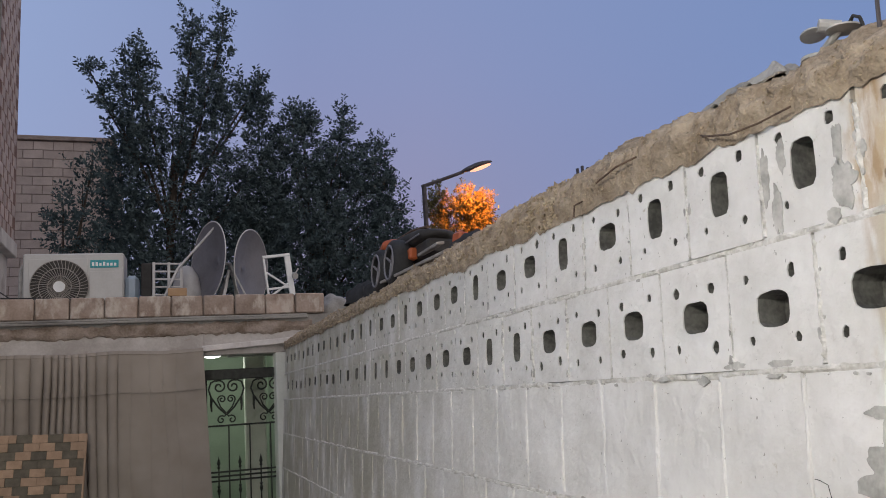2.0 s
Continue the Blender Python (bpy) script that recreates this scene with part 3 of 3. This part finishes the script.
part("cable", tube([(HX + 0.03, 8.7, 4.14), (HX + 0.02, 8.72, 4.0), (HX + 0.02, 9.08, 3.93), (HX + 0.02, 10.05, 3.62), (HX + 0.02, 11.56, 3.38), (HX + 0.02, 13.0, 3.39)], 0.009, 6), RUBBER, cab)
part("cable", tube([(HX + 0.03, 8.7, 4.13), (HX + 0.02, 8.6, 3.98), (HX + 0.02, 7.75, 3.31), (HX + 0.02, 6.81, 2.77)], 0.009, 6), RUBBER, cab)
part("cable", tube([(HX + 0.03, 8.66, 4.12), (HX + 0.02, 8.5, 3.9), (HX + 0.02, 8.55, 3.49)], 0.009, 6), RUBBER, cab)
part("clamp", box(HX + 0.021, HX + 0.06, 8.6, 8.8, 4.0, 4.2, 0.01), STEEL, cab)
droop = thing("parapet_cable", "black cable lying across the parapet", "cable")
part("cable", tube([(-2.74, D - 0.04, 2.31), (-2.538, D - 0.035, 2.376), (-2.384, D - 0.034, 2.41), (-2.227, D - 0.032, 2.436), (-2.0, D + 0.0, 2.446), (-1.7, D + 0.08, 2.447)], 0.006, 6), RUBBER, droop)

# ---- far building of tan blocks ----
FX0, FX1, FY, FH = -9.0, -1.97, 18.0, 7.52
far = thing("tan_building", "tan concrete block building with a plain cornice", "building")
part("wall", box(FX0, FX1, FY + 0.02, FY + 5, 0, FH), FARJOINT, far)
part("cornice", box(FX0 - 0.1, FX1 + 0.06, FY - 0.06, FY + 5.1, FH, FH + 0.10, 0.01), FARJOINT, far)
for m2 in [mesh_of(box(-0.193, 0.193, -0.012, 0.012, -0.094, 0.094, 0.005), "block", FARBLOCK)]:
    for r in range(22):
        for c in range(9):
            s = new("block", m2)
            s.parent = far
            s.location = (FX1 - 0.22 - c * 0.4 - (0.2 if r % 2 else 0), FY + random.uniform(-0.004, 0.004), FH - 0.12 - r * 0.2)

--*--

Task to complete - In the material above, find the lines that contain "part" and show them.

Full solution -
Continue the Blender Python (bpy) script that recreates this scene with part 3 of 3. This part finishes the script.
part("cable", tube([(HX + 0.03, 8.7, 4.14), (HX + 0.02, 8.72, 4.0), (HX + 0.02, 9.08, 3.93), (HX + 0.02, 10.05, 3.62), (HX + 0.02, 11.56, 3.38), (HX + 0.02, 13.0, 3.39)], 0.009, 6), RUBBER, cab)
part("cable", tube([(HX + 0.03, 8.7, 4.13), (HX + 0.02, 8.6, 3.98), (HX + 0.02, 7.75, 3.31), (HX + 0.02, 6.81, 2.77)], 0.009, 6), RUBBER, cab)
part("cable", tube([(HX + 0.03, 8.66, 4.12), (HX + 0.02, 8.5, 3.9), (HX + 0.02, 8.55, 3.49)], 0.009, 6), RUBBER, cab)
part("clamp", box(HX + 0.021, HX + 0.06, 8.6, 8.8, 4.0, 4.2, 0.01), STEEL, cab)
part("cable", tube([(-2.74, D - 0.04, 2.31), (-2.538, D - 0.035, 2.376), (-2.384, D - 0.034, 2.41), (-2.227, D - 0.032, 2.436), (-2.0, D + 0.0, 2.446), (-1.7, D + 0.08, 2.447)], 0.006, 6), RUBBER, droop)
part("wall", box(FX0, FX1, FY + 0.02, FY + 5, 0, FH), FARJOINT, far)
part("cornice", box(FX0 - 0.1, FX1 + 0.06, FY - 0.06, FY + 5.1, FH, FH + 0.10, 0.01), FARJOINT, far)